According to Dina Harlig, school director since its founding in 1999, with 35 children, Desert Torah Academy aims at providing its 160 students with a well-rounded education that appeals to all members of the greater Jewish community. Its excellent student-faculty ratio of 10 to one, and the warm, family atmosphere are a big draw for unaffiliated parents.
But Chabad’s day schools aren’t limited to large Jewish communities in highly populated cities like Coral Springs and Las Vegas. In Louisville, Kentucky, Gitty Litvin is as passionate about her own vision for Torah Academy and its thirty students, as is Denburg.
“In a small community like ours, it’s not about quantity, but quality,” says Litvin. “Our chief aim is to prepare children who move on to mainstream Jewish high schools in other states, so that they will be able to acclimate well to the learning and the environment of a typical Jewish school.”
Many of the school’s students come from traditional homes, but there are others with little Jewish background who come for its excellent accreditation and its highly experienced teachers. Torah Academy aims to develop strong skills that will allow them to participate on a serious level of Judaic learning.
At Torah Academy, Judaic and secular studies teachers coordinate their lesson plans, so that students can make associations, and understand the expansiveness of Judaism. “It’s important that children don’t think they only have to ‘be Jewish’ during Judaica,” says Litvin.
Meir and Sheindal Muller direct the Columbia Jewish Day School in Columbia, South Carolina, one of only nine local schools with NAEYC accreditation. With 92 children spanning kindergarten, elementary and middle school, mostly from homes with limited Jewish background, the Mullers have created a curriculum designed to “open children to the wealth of Jewish possibility out there, and make them feel that they are part of the larger Jewish community.”
“We want to groom leaders,” says Sheindal, whose staff invests a tremendous amount of one-on-one input, Shabbatons and the weekly meetings to “take their temperature emotionally,” and track their academic and developmental progress.
In addition to being Columbia Jewish Day School attracts parents because they know that here their children will be cared for. “Parents don’t want their kids in a factory, and they recognize that we’ve created an environment that’s very safe and nurturing, and that our teachers really will go the extra mile for their children.”

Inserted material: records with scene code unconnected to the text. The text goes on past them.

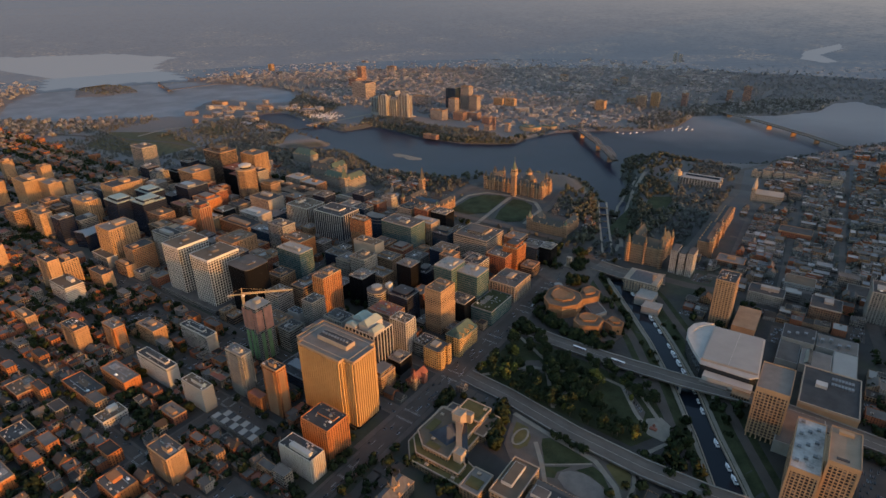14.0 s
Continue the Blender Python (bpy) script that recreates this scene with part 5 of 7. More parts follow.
building(-35, 12, 318, 372, 28, GREY_FACE, LIMESTONE, "long stone office block along the avenue", relief="piers", step=5)
sp = thing("church", "brick church with slender orange spire", "church", -745, -8)
claim(-765, -725, -35, 20)
part("nave", box(bmesh.new(), -9, 9, -18, 18, 0, 12), BRICK_RED, sp)
part("nave_roof", gable(bmesh.new(), -10, 10, -18.5, 18.5, 12, 21, "y"), SLATE, sp)
stone_tower(sp, 8, -18, 3, 26, 22, roof=RED_ROOF)
# basilica, museum and hospital in the lower town
nb = thing("basilica", "pale twin-spired basilica with silver roof", "church", 270, 1050)
claim(235, 315, 1020, 1075)
part("nave", box(bmesh.new(), -22, 36, -10, 10, 0, 18), STONE_GREY, nb)
part("nave_roof", gable(bmesh.new(), -22, 36.5, -11, 11, 18, 27, "x"), WHITE_ROOF, nb)
for y in (-8, 8):
    stone_tower(nb, -24, y, 4, 30, 24, roof=WHITE_ROOF, face=STONE_GREY)
ng = thing("art_gallery", "long pink granite gallery with glass hall", "museum", 110, 1112)
claim(60, 180, 1080, 1150)
part("body", box(bmesh.new(), -40, 55, -24, 22, -2, 16), GREY_FACE, ng)
part("roof", box(bmesh.new(), -39, 54, -23, 21, 16, 16.6), WHITE_ROOF, ng)
part("skylight", gable(bmesh.new(), -30, 50, -4, 6, 16.6, 20, "x"), DARK_GLASS, ng)
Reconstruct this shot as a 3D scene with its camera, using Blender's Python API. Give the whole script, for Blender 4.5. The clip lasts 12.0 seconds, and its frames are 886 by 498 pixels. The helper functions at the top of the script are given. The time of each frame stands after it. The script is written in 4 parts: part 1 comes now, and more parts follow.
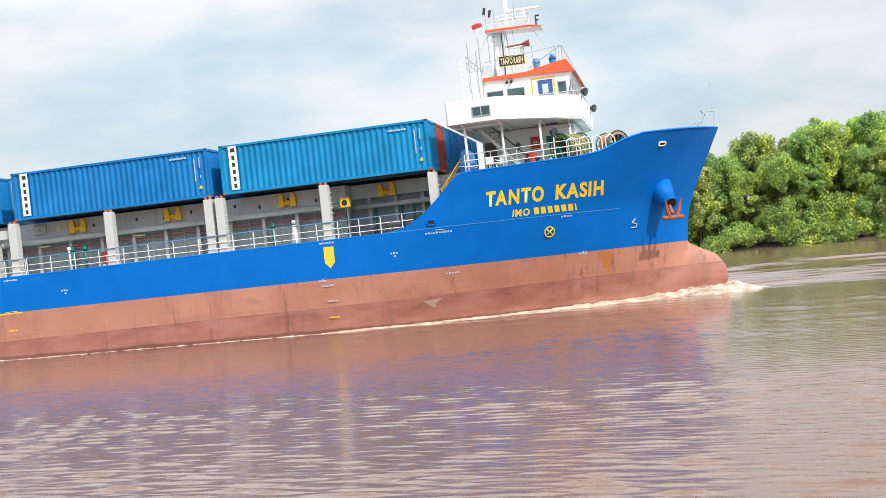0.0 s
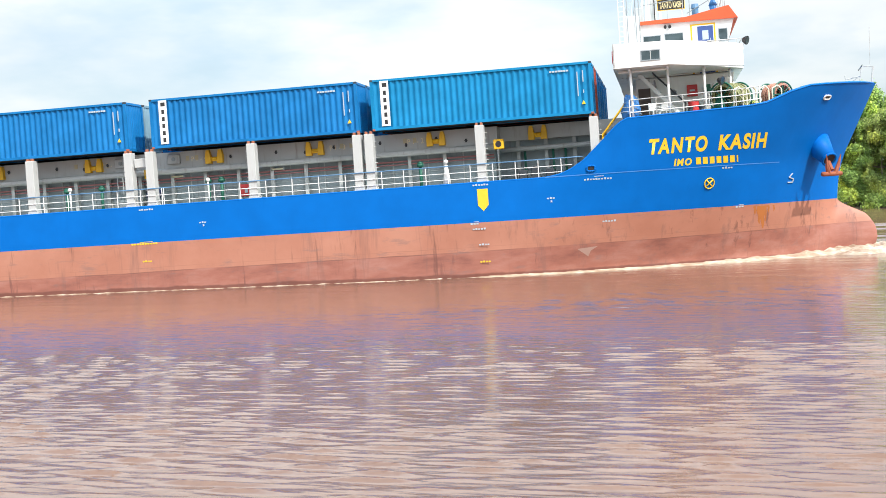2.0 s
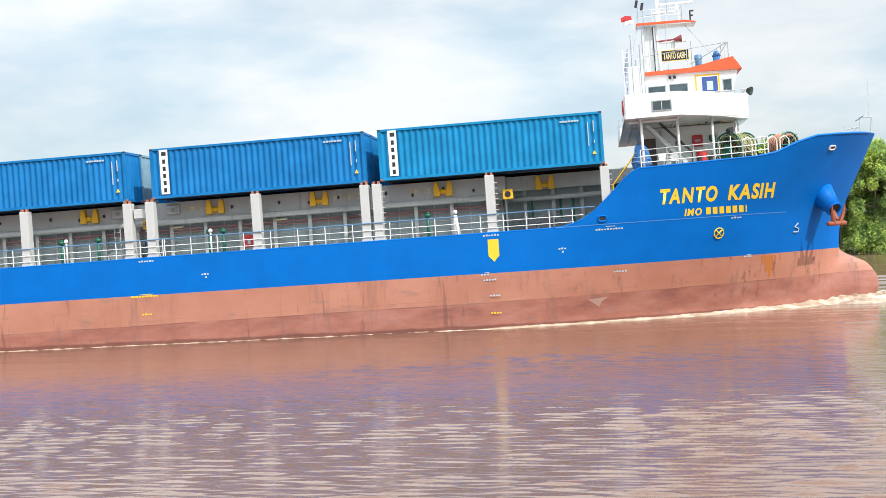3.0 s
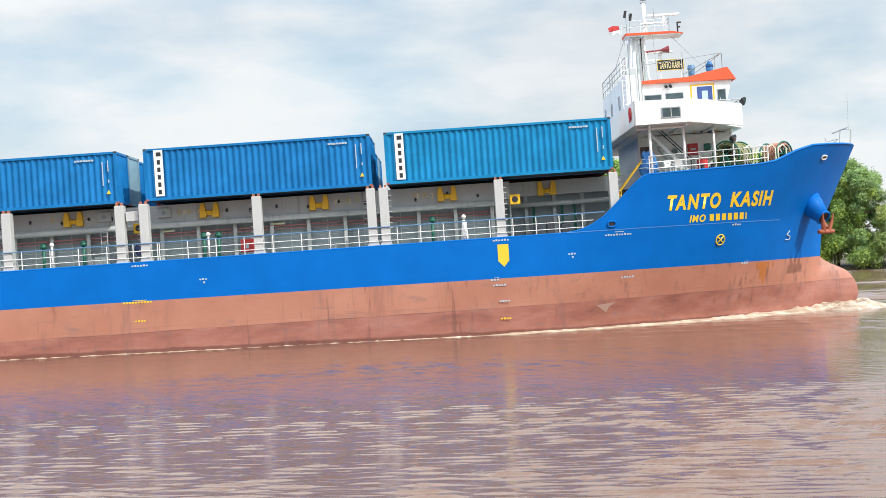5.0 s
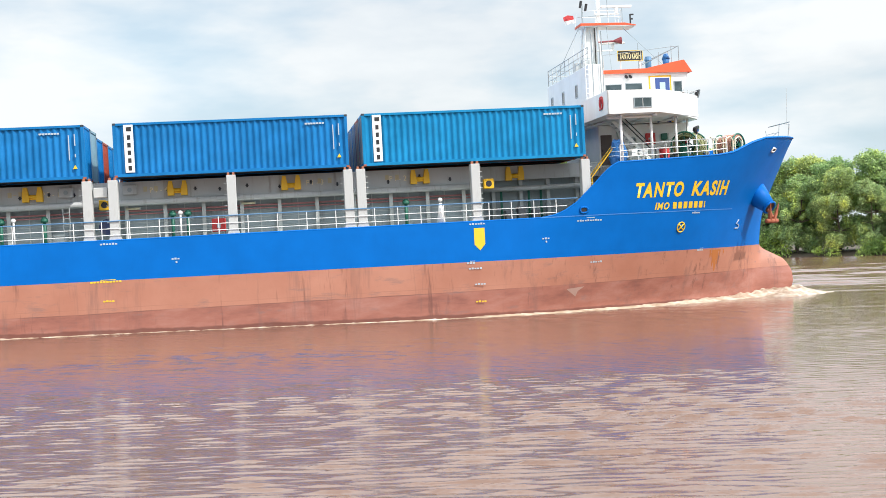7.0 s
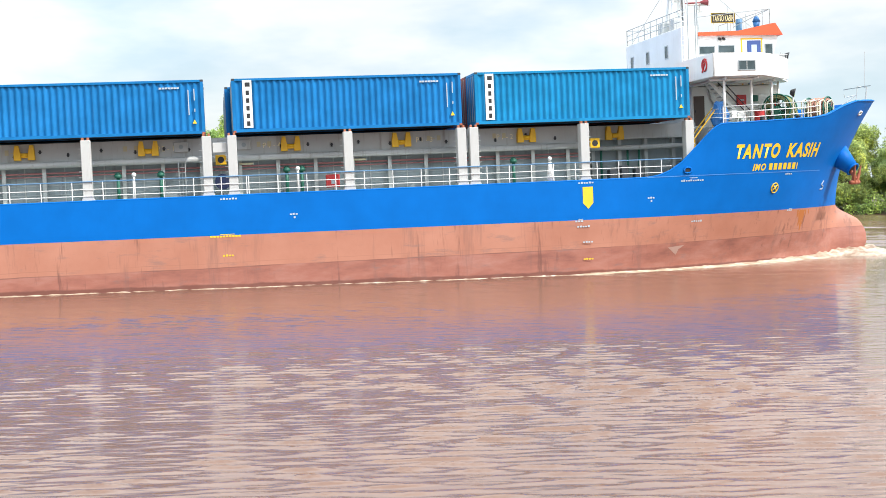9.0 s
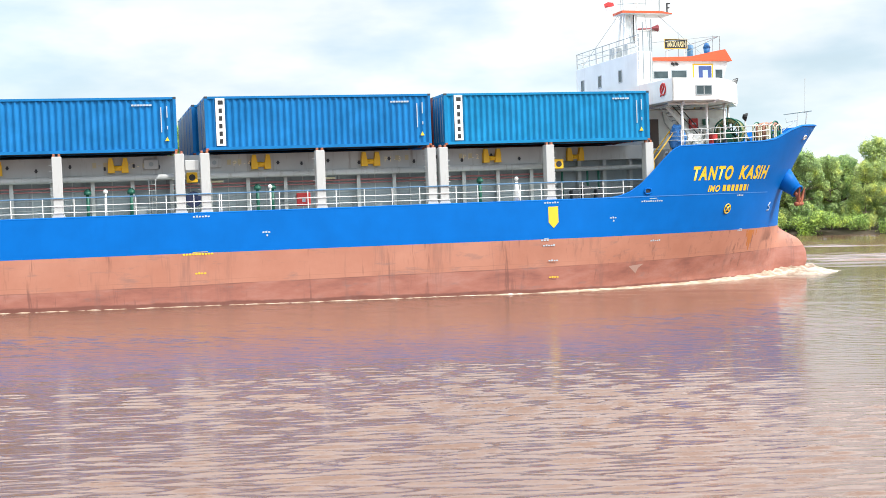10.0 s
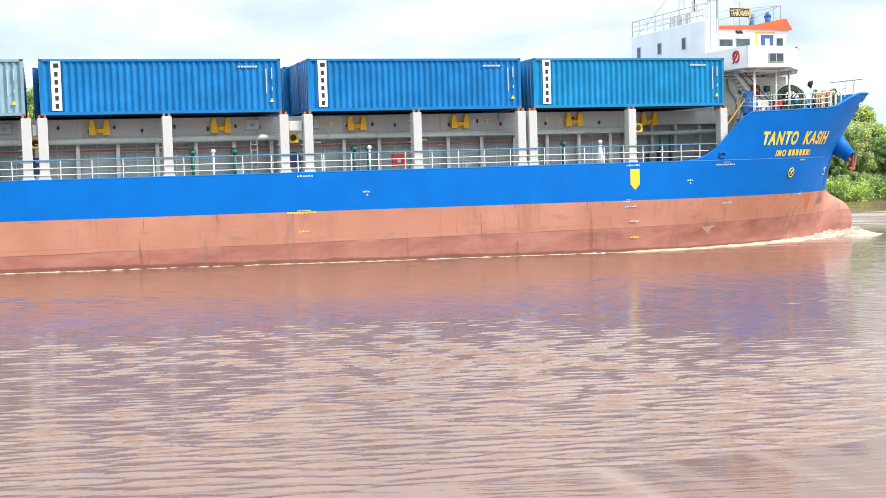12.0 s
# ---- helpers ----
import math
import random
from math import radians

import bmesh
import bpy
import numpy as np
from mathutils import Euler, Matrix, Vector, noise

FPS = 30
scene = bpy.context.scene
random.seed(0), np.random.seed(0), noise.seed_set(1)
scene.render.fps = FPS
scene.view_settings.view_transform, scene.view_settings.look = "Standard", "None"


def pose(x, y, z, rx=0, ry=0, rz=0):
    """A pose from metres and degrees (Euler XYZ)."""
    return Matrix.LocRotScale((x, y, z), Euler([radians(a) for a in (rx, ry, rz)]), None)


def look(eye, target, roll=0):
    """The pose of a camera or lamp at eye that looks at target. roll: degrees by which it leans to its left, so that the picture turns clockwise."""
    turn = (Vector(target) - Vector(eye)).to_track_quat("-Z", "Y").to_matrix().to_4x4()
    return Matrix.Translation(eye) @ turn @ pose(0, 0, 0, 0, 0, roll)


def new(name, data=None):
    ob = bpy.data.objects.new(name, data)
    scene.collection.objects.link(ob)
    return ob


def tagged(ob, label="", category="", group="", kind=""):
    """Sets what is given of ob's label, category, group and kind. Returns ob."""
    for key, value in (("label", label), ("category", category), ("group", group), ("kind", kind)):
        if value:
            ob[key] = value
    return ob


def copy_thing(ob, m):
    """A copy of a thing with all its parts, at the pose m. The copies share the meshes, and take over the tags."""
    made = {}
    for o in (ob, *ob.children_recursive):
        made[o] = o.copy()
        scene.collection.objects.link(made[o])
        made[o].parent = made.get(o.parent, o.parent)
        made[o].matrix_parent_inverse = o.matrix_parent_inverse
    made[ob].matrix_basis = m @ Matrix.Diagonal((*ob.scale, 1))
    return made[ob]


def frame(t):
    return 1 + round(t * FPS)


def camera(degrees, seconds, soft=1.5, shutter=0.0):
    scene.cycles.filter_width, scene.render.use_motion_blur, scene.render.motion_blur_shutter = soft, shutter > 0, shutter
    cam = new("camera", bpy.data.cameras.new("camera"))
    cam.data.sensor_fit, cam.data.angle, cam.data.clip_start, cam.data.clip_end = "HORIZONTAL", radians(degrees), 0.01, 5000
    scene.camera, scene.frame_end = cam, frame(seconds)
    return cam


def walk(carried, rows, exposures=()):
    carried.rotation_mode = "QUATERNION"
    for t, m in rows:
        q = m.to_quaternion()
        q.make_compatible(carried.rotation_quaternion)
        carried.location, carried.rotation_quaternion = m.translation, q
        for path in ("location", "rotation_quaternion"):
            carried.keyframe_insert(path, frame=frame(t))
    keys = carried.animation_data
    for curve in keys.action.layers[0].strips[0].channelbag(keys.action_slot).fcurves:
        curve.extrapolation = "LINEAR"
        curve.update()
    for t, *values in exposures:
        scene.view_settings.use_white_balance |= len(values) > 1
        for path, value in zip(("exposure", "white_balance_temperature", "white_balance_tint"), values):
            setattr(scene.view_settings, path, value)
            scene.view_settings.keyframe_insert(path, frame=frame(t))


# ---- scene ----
CAMERA_ROWS = [
    (0, pose(0.068, 0.049, 3.747, 90.275, 5.397, 12.109)),
    (0.5, pose(0.138, -0.006, 3.836, 89.758, 6.269, 12.891)),
    (1, pose(-0.005, -0.026, 3.758, 89.288, 4.982, 11.574)),
    (1.5, pose(-0.059, -0.038, 3.887, 89.325, 4.255, 11.166)),
    (2, pose(-0.283, -0.068, 4.063, 87.965, 2.961, 11.335)),
    (2.5, pose(-0.122, 0.052, 4.412, 86.496, 2.806, 9.923)),
    (3, pose(0.01, 0.008, 4.438, 89.992, 3.13, 8.188)),
    (3.2, pose(0.082, 0.008, 4.41, 90.072, 2.965, 6.576)),
    (4.8, pose(0.042, 0.049, 3.852, 90.696, 3.032, 0.669)),
    (5, pose(-0.017, 0.003, 3.838, 90.753, 2.944, 0.738)),
    (5.5, pose(0.058, -0.004, 4.041, 90.807, 2.69, -2.052)),
    (6, pose(0.107, -0.005, 4.197, 89.926, 2.972, -4.611)),
    (6.5, pose(0.077, -0.006, 4.222, 89.717, 2.68, -6.122)),
    (7, pose(0.059, 0.012, 4.132, 89.667, 2.11, -8.249)),
    (7.5, pose(0.104, -0.022, 4.194, 88.912, 1.841, -7.999)),
    (9.3, pose(-0.118, -0.001, 4.877, 87.252, 1.196, -12.857)),
    (9.5, pose(-0.152, 0.001, 4.878, 88.122, 1.146, -14.073)),
    (10, pose(-0.041, -0.061, 4.896, 88.076, 1.108, -16.533)),
    (10.5, pose(-0.152, 0.101, 4.931, 87.391, 0.361, -19.988)),
    (11, pose(0.022, -0.067, 4.889, 87.243, 0.453, -19.672)),
    (11.5, pose(0.099, 0.004, 4.796, 87.541, 0.221, -22.114)),
    (12, pose(0.082, 0.017, 4.679, 86.553, 0.737, -20.065)),
]
# the ship: seconds, x and y of its midship point, heading in degrees
SHIP_ROWS = [
    (0, -30.417, 67.067, 1.588),
    (1, -25.787, 67.080, 1.421),
    (2, -21.170, 67.075, 1.222),
    (3, -16.561, 67.049, 0.996),
    (4, -11.952, 66.996, 0.744),
    (5, -7.338, 66.913, 0.466),
    (6, -2.710, 66.795, 0.162),
    (7, 1.936, 66.638, -0.168),
    (8, 6.608, 66.439, -0.525),
    (9, 11.313, 66.192, -0.908),
    (10, 16.056, 65.893, -1.318),
    (11, 20.845, 65.539, -1.755),
    (12, 25.687, 65.125, -2.205),
]
EXPOSURES = [(0, 0.22), (1.0, 0.22), (1.5, 0.33), (2.0, 0.44), (2.5, 0.74), (3.0, 0.32), (3.2, 0.27), (5.0, 0.2), (6.5, 0.27), (7.5, 0.38), (9.5, 0.50), (10.5, 0.52), (11.5, 0.62), (12, 0.55)]
TRIM = 1.0


def ship_pose(x, y, heading):
    return pose(x, y, 0, 0, -TRIM, heading) @ pose(16, 0, 0.03)


cam = camera(39.0, 12.0, soft=0.55)
walk(cam, CAMERA_ROWS, exposures=EXPOSURES)

# ---- sky and sun ----
SUN_TO = Vector((0.62, -0.50, 0.80)).normalized()
world = bpy.data.worlds.new("sky")
scene.world = world
world.use_nodes = True
wn, wl = world.node_tree.nodes, world.node_tree.links
wn.clear()
w_out = wn.new("ShaderNodeOutputWorld")
w_bg = wn.new("ShaderNodeBackground")
w_sky = wn.new("ShaderNodeTexSky")
w_sky.sky_type = "NISHITA"
w_sky.sun_disc = False
w_sky.sun_elevation = math.asin(SUN_TO.z)
w_sky.sun_rotation = math.atan2(SUN_TO.x, SUN_TO.y)
w_sky.dust_density = 2.0
w_scale = wn.new("ShaderNodeVectorMath")
w_scale.operation = "SCALE"
w_scale.inputs["Scale"].default_value = 0.135
wl.new(w_sky.outputs[0], w_scale.inputs[0])
w_tc = wn.new("ShaderNodeTexCoord")
w_map = wn.new("ShaderNodeMapping")
w_map.inputs["Scale"].default_value = (2.2, 2.2, 6.5)
w_map.inputs["Location"].default_value = (0.35, 0.6, 0.2)
wl.new(w_tc.outputs["Generated"], w_map.inputs["Vector"])
w_noise = wn.new("ShaderNodeTexNoise")
w_noise.inputs["Scale"].default_value = 1.3
w_noise.inputs["Detail"].default_value = 6.0
w_noise.inputs["Roughness"].default_value = 0.52
wl.new(w_map.outputs[0], w_noise.inputs["Vector"])
w_ramp = wn.new("ShaderNodeValToRGB")
w_ramp.color_ramp.elements[0].position = 0.36
w_ramp.color_ramp.elements[0].color = (0.45, 0.45, 0.45, 1)
w_ramp.color_ramp.elements[1].position = 0.60
w_ramp.color_ramp.elements[1].color = (1, 1, 1, 1)
wl.new(w_noise.outputs[0], w_ramp.inputs[0])
w_noise2 = wn.new("ShaderNodeTexNoise")
w_noise2.inputs["Scale"].default_value = 2.6
w_noise2.inputs["Detail"].default_value = 5.0
wl.new(w_map.outputs[0], w_noise2.inputs["Vector"])
w_cloud = wn.new("ShaderNodeValToRGB")
w_cloud.color_ramp.elements[0].position = 0.34
w_cloud.color_ramp.elements[0].color = (0.71, 0.87, 0.98, 1)
w_cloud.color_ramp.elements[1].position = 0.56
w_cloud.color_ramp.elements[1].color = (0.95, 0.985, 1.0, 1)
wl.new(w_noise2.outputs[0], w_cloud.inputs[0])
w_mix = wn.new("ShaderNodeMix")
w_mix.data_type = "RGBA"
wl.new(w_ramp.outputs[0], w_mix.inputs[0])
wl.new(w_scale.outputs[0], w_mix.inputs[6])
wl.new(w_cloud.outputs[0], w_mix.inputs[7])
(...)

The positive Jewish experience children have at school spills over at home, notes Dina Harlig. Parents often become more active in their general Jewish involvement as a result of their children’s exposure to Judaism. In Margate, Denburg notes a rate of observance once unheard of here. And as intermarriage continues to grow at an alarming rate nationally, the trend has reversed in Columbia, SC, with Jewish men and women here increasingly marrying Jewish.